"In the summer of 1981 Siouxsie and the Banshees were playing at Chelmsford Odeon. Gigs in Essex were sparse, so this was a must see event. I didn't even look at who the support was. When the angular, be-suited John Cooper Clarke wandered out into the spotlight I was elated. This was more than poems, it was comedy, new and arcane words, stories, street wisdom all spewing out of this man and his notebook. It was a direct challenge to the audience to pay attention to something, and bless them, they did. A little over thirty years later I got to support him. It was worth the wait."
Plan B (Ben Drew)
"Weirdly it was American crime drama series The Sopranos that introduced me late to England's alternative poet laureate. Towards the end of the final series, in an inspired bit of music placement in television, I heard John's "Chickentown". It grabbed me, leapt straight out of the TV demanding my attention. Here’s this Northerner with a distinctive Manchester accent making what’s effectively a hip-hop record. It was hard enough to get airplay in London if you didn't have the right accent so I thought to myself regardless of how good it obviously is 'how the hell did a Northern rapper manage to get his song played in The Sopranos?'
I typed the lyrics into Google and found the video on Youtube. It was the one shot from inside of a moving train looking out at a grey and dreary city landscape. I couldn't believe it was recorded in the late 70's... This was like listening to the first grime record ever recorded, yet it still sounded fresh and relevant.
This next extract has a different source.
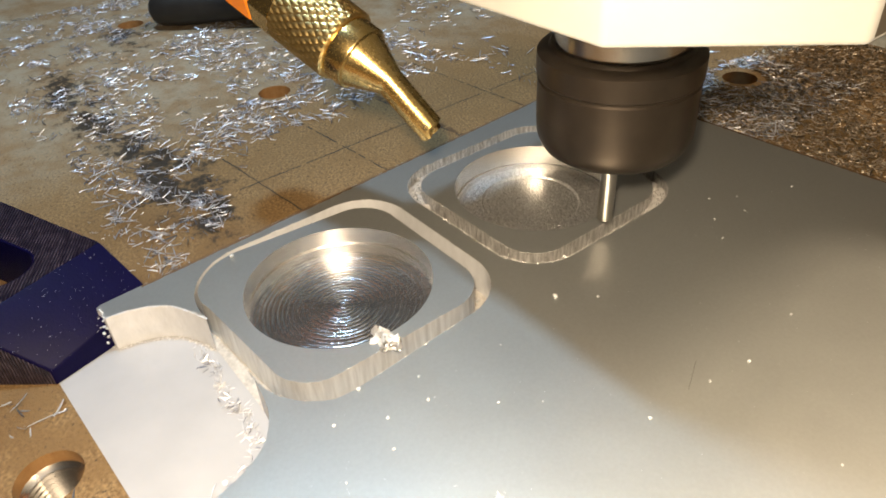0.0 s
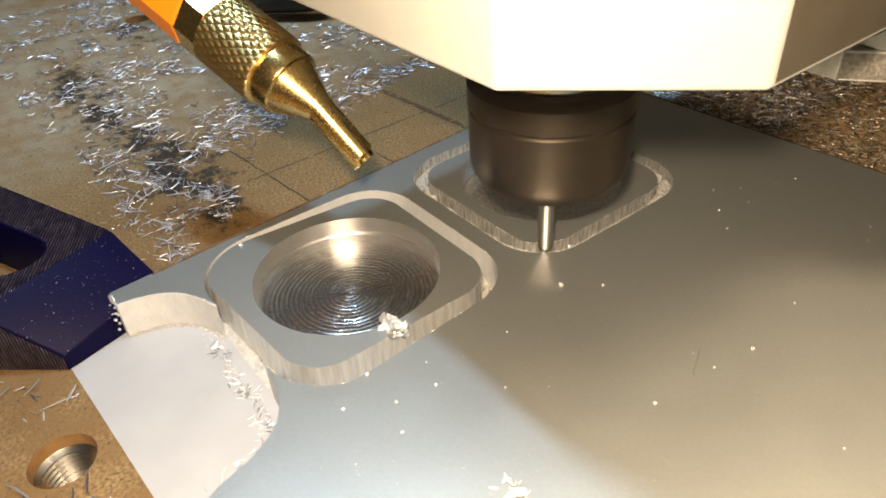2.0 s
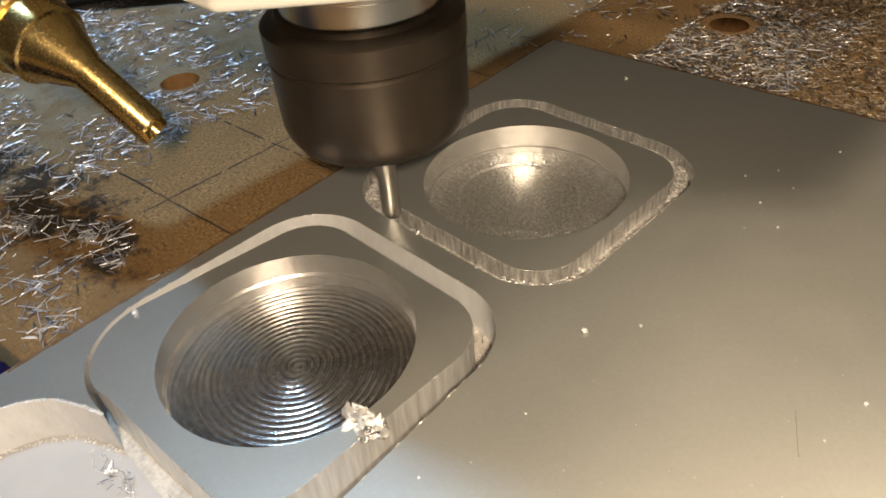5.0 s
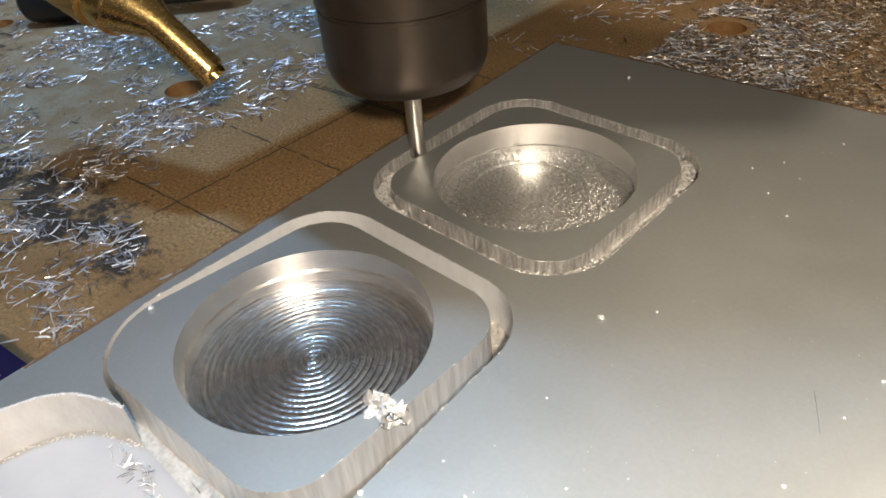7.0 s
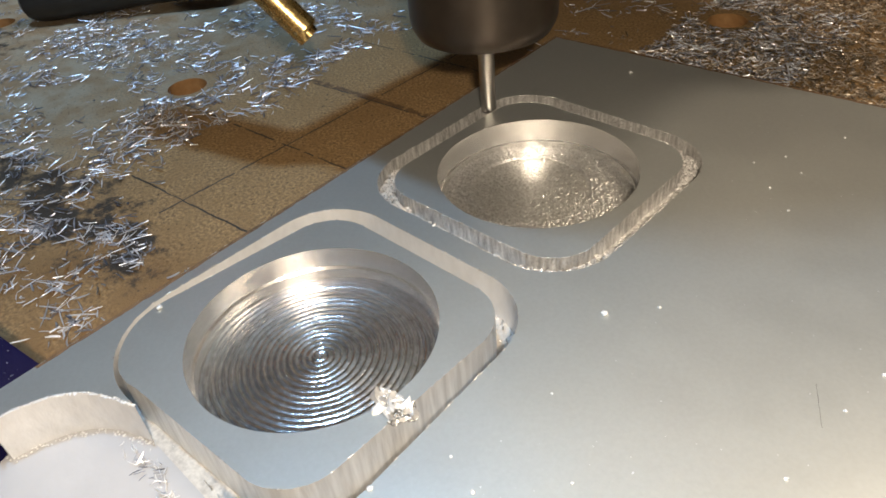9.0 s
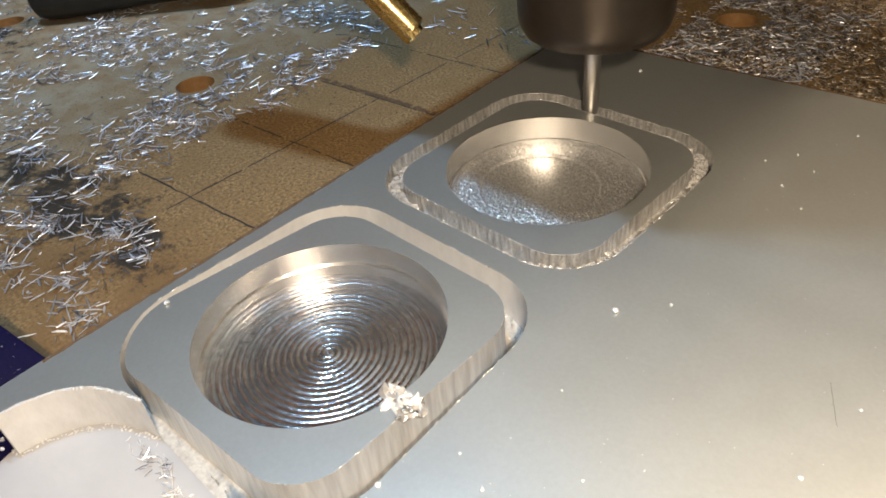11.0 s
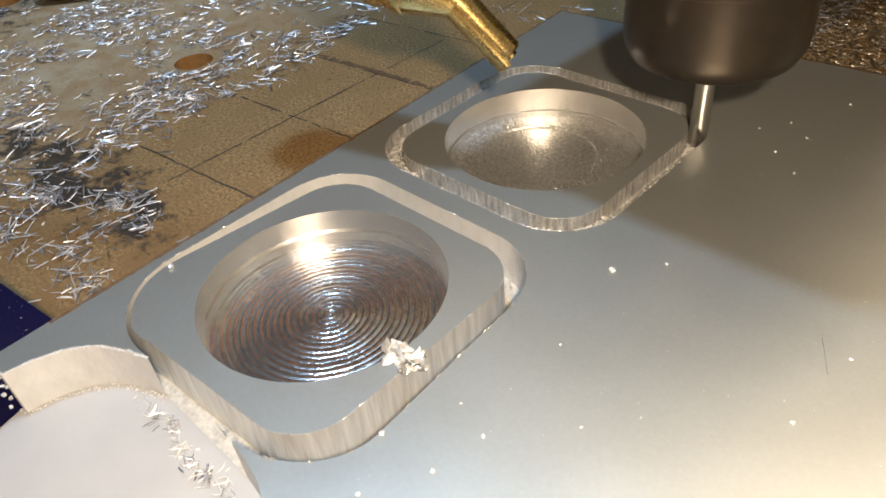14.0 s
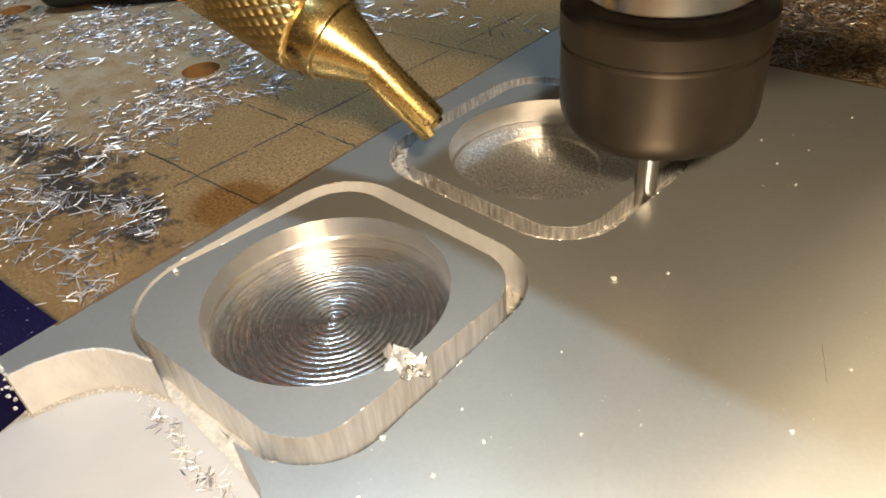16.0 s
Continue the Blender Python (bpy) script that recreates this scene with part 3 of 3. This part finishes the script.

By chance I had the opportunity to do a gig with John at the George Pub in Stepney. I was doing a photo shoot there and the landlady and I were having a conversation and John came up. He was scheduled to perform at the pub and she offered me the chance to perform with him. We done the gig together and swapped numbers afterwards and it transpired that John and my godfather Keef Coggins (aka Kirby from Ill Manors) who was at the gig with me, had met each other many years before. We kept in touch after that and I warned John that I would be calling on his services at some point for a film I was trying to get made. John said he'd be delighted to appear in it and so sometime later, when I finally got the green light to shoot the Ill Manors film, I asked John to write something for the soundtrack. That's when he created Pity The Plight. I gave John the scenes in the film that his music now accompanies and he based what he wrote on them. It was an absolute pleasure filming John. I will always regard us working together as one of the coolest collaborations of my career and one I'm most proud of. When we launched the album and the film John came down to London to play it live with us, which was yet another magic moment for me. For someone like myself to have had the chance to work with a legend such as John is rare and for him to turn out to be a lovely human being on top of that is even rarer.
Whether you're discovering John Cooper Clarke late like I did,or have been a fan from the beginning, this box set is a timeless tribute to a unique uncompromising talent."